Look through the lines below and extract any with the word "script".

___

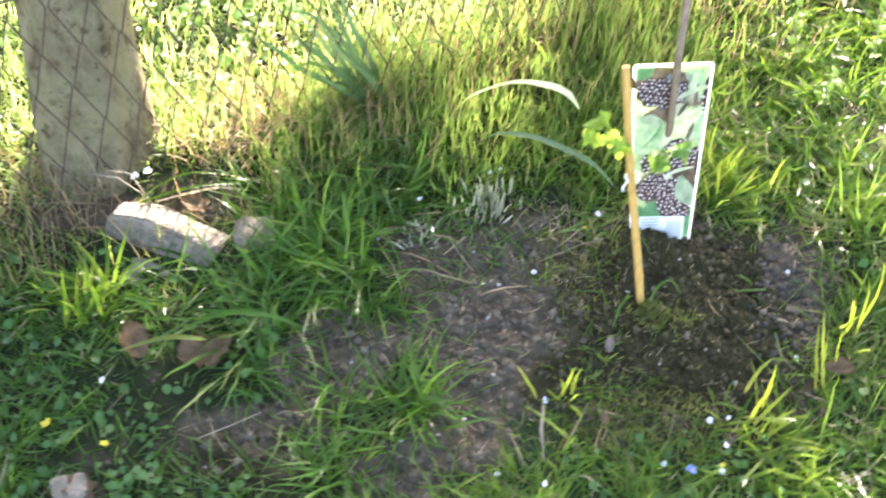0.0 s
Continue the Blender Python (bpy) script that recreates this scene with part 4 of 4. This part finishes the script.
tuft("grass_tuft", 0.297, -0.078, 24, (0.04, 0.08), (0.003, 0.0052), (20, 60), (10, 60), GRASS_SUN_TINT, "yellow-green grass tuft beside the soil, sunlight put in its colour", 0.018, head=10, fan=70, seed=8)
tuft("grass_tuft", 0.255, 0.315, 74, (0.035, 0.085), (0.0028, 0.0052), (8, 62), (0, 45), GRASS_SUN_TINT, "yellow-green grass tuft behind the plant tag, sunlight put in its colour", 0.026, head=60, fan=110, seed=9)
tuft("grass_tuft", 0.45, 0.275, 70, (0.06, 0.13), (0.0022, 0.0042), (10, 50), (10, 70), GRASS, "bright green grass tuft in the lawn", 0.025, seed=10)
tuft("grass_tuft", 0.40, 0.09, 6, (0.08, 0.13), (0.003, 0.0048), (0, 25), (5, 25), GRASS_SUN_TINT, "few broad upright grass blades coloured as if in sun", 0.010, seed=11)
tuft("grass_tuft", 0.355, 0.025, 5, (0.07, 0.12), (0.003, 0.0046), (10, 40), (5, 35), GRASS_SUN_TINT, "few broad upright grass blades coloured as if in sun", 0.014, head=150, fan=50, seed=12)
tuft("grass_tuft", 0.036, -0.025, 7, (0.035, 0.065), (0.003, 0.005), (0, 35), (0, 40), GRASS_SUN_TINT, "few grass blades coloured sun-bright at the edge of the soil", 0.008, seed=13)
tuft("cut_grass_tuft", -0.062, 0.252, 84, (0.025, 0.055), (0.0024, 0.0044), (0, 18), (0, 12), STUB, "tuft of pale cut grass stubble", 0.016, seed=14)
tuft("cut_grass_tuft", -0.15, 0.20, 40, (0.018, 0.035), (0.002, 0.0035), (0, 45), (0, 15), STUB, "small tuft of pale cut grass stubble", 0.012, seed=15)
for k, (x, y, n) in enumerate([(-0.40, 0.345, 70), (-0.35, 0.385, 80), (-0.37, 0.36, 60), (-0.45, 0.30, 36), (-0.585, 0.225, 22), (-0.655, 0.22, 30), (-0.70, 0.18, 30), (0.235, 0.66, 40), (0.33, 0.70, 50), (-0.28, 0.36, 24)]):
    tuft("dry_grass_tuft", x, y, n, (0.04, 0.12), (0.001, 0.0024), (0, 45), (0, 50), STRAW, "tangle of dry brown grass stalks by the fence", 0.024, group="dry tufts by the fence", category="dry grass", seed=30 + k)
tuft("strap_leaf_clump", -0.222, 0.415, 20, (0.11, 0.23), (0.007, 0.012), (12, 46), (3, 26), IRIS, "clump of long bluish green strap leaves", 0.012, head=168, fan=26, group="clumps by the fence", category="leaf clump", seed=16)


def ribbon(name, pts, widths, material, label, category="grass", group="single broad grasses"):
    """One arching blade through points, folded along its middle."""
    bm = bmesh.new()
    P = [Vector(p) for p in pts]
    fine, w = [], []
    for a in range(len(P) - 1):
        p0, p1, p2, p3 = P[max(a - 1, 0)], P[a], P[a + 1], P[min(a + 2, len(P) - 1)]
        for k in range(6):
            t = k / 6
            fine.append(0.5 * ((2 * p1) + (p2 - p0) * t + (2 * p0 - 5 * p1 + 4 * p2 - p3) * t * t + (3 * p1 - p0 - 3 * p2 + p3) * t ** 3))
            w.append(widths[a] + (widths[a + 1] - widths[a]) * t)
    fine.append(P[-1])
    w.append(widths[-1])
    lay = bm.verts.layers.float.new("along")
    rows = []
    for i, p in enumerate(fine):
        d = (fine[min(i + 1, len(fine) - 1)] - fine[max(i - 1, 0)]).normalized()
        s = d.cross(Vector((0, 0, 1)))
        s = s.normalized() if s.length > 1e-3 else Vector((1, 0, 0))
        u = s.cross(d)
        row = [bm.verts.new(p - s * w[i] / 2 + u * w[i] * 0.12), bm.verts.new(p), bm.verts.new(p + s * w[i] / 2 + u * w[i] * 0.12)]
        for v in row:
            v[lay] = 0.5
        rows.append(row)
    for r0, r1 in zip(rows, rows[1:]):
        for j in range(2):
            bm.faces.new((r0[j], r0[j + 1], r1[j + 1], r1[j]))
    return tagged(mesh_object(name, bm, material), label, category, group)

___

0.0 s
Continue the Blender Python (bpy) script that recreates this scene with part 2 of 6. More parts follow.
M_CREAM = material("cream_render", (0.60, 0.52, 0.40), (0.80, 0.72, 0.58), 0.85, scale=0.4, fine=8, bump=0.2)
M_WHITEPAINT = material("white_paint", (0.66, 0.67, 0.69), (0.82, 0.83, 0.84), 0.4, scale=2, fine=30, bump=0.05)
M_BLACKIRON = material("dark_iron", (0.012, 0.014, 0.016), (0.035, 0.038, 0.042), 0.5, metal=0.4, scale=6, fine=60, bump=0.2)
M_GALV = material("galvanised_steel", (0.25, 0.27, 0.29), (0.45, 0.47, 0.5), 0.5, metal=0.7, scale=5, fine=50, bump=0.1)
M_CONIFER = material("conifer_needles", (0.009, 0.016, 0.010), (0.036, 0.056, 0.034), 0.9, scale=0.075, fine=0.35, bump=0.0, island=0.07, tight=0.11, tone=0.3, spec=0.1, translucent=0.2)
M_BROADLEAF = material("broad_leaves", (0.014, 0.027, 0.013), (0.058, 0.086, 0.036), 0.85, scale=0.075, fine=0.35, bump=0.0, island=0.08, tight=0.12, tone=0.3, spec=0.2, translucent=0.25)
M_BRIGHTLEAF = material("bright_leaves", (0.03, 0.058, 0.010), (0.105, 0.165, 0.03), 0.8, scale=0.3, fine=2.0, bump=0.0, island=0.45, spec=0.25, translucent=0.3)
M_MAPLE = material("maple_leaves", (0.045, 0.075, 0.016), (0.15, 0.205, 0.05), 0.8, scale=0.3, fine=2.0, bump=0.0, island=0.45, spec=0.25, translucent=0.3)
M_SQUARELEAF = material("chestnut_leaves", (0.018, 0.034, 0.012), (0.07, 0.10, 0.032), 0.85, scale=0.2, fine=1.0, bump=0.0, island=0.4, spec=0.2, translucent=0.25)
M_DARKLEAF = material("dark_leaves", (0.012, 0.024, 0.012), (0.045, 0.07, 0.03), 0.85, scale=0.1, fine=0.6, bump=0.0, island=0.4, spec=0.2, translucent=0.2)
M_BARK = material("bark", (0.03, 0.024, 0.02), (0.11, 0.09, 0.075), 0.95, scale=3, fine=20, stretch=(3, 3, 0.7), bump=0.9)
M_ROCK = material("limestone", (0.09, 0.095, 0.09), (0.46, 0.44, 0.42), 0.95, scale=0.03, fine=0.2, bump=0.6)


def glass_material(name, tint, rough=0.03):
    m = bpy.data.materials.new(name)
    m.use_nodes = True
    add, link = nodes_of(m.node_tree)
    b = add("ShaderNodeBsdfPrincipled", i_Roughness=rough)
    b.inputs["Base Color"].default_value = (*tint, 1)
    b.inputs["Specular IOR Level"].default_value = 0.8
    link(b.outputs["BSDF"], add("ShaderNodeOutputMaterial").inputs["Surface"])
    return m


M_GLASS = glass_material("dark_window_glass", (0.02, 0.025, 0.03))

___

■ Correct result:
Continue the Blender Python (bpy) script that recreates this scene with part 4 of 4. This part finishes the script.
Continue the Blender Python (bpy) script that recreates this scene with part 2 of 6. More parts follow.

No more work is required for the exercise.